Rojas-Carbonell also cited the local labor pool as a key benefit, pointing specifically to Lowell. The factory will employ assemblers, technicians and engineers. While some roles will require graduate degrees, others can be filled by those with a technical school background. EH2 is looking to strike job-training partnerships with local schools and organizations like the University of Massachusetts Lowell and Middlesex Community College.

Executives were also impressed by the responsiveness of local utility officials in making sure their energy needs would be met. An EH2 spokesperson declined to comment on the company's electricity requirement in Devens. But a December email from a state official about Project Galahad put the minimum at 14 megawatts, for a preference for 25 megawatts within a few years.

More factories planned

EH2 expects to build more U.S. factories over the next few years: It wants to boost its manufacturing capacity tenfold by 2030. Asked if Massachusetts is a possible locale for future factories, Rojas-Carbonell said incentives would be a “very important factor.” EH2’s two main bases of operation are the Boston area and California.

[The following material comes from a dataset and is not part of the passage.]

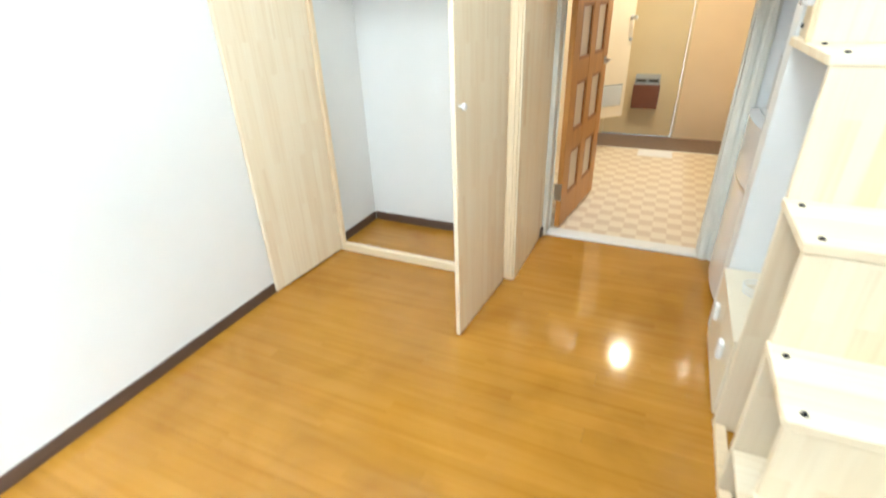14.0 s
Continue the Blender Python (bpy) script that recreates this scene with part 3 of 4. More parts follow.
part("louvre", extrude_profile(bmesh.new(), [(5.058, 1.983), (5.0635, 1.983), (5.0845, 1.9385), (5.132, 1.9175), (5.128, 1.912), (5.078, 1.934)], "x", AX0 + 0.042, AX1 - 0.042), WHITE_PLASTIC, ac)
part("logo_mark", boxed(AX0 + 0.02, AX0 + 0.075, 5.0295, 5.0312, 2.046, 2.055), GREY_PLASTIC, ac, "small grey maker's mark")
part("mounting_plate", boxed(AX0 - 0.012, AX0 - 0.0005, 5.17, 5.249, 1.945, 2.19, bevel=0.003), IVORY, ac)
bm = bmesh.new()
for i in range(4):
    box(bm, AX1 - 0.075 + i * 0.015, AX1 - 0.067 + i * 0.015, 5.0545, 5.0565, 2.010, 2.016)
part("lamp_marks", bm, GREY_PLASTIC, ac, "tiny indicator marks")
part("filter_grip", boxed(1.19, 1.215, 5.055, 5.0585, 1.985, 1.994), DARK_PLASTIC, ac)
part("underside_label", boxed(1.02, 1.17, 5.155, 5.19, 1.9168, 1.9178), PALE_GREY, ac, "grey printed label under the unit")
part("underside_label", boxed(1.24, 1.32, 5.16, 5.18, 1.9168, 1.9178), PALE_GREY, ac, "grey printed label under the unit")
part("pipe_cover", extrude_profile(bmesh.new(), [(AX1 - 0.06, 1.9175), (AX1 + 0.005, 1.9175), (AX1 + 0.05, 1.87), (AX1 + 0.04, 1.855), (AX1 - 0.02, 1.89)], "y", 5.225, 5.2495), WHITE_PLASTIC, ac)


def wall_plate(name, x0, x1, z0, z1, label, y=YW, mat=None, sgn=-1):
    pl = thing(name, ((x0 + x1) / 2, y, z0), label, "socket")
    part("plate", boxed(x0, x1, *sorted((y, y + sgn * 0.008)), z0, z1, bevel=0.003), mat or IVORY, pl)
    return pl


sp = wall_plate("wall_socket", 2.088, 2.158, 2.004, 2.12, "ivory wall socket with the air conditioner's plug in it")
part("insert", boxed(2.103, 2.143, 5.240, 5.2419, 2.02, 2.104, bevel=0.001), IVORY, sp)
pc = thing("power_cord", (1.85, 5.23, 1.85), "white power cord from air conditioner to wall socket", "power cord")
part("plug", boxed(2.108, 2.143, 5.205, 5.2395, 2.052, 2.085, bevel=0.008, seg=2), WHITE_PLASTIC, pc)
part("cord", tube(bmesh.new(), [(2.125, 5.207, 2.066), (2.09, 5.21, 2.066), (2.04, 5.23, 2.01), (1.97, 5.24, 1.92), (1.88, 5.243, 1.868), (1.76, 5.243, 1.864), (1.68, 5.24, 1.895), (1.60, 5.22, 1.955)], 0.0028), IVORY, pc, smooth=True)
ls = wall_plate("wall_socket", 0.512, 0.632, 0.205, 0.323, "ivory double wall socket low on the wall")
part("insert", boxed(0.53, 0.568, 5.240, 5.2419, 0.222, 0.306, bevel=0.001), IVORY, ls)
part("insert", boxed(0.577, 0.615, 5.240, 5.2419, 0.222, 0.306, bevel=0.001), IVORY, ls)
part("antenna_jack", rods((0.55, 5.2405, 0.264), (0.55, 5.228, 0.264), 0.006), STEEL, ls)
part("slots", boxed(0.59, 0.602, 5.2385, 5.2399, 0.252, 0.276), GREY_PLASTIC, ls)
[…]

“Incentives were an important factor for Devens, but speed-to-market was more important,” Rojas-Carbonell said. “For additional expansion, that’s something we clearly as a company will have to visit, and the decisions will be made based on that.”

In a statement, Massachusetts Clean Energy Center CEO Jennifer Daloisio called Massachusetts “the perfect home for companies like Electric Hydrogen,” adding that it has the “potential to revolutionize this field and play an important role in addressing our hardest-to-electrify sectors.”

The Devens plant will have the capacity to manufacture the equivalent of a dozen 100-megawatt electrolyzer systems each year, according to the company. The decision marks a notable new lease for King Street, which is building out a 45-acre campus in Devens geared towards biomanufacturing. King Street principal Stephen Lynch told the Business Journal that its real estate platform “has also proven to be an exceptional resource for the growing clean energy sector.”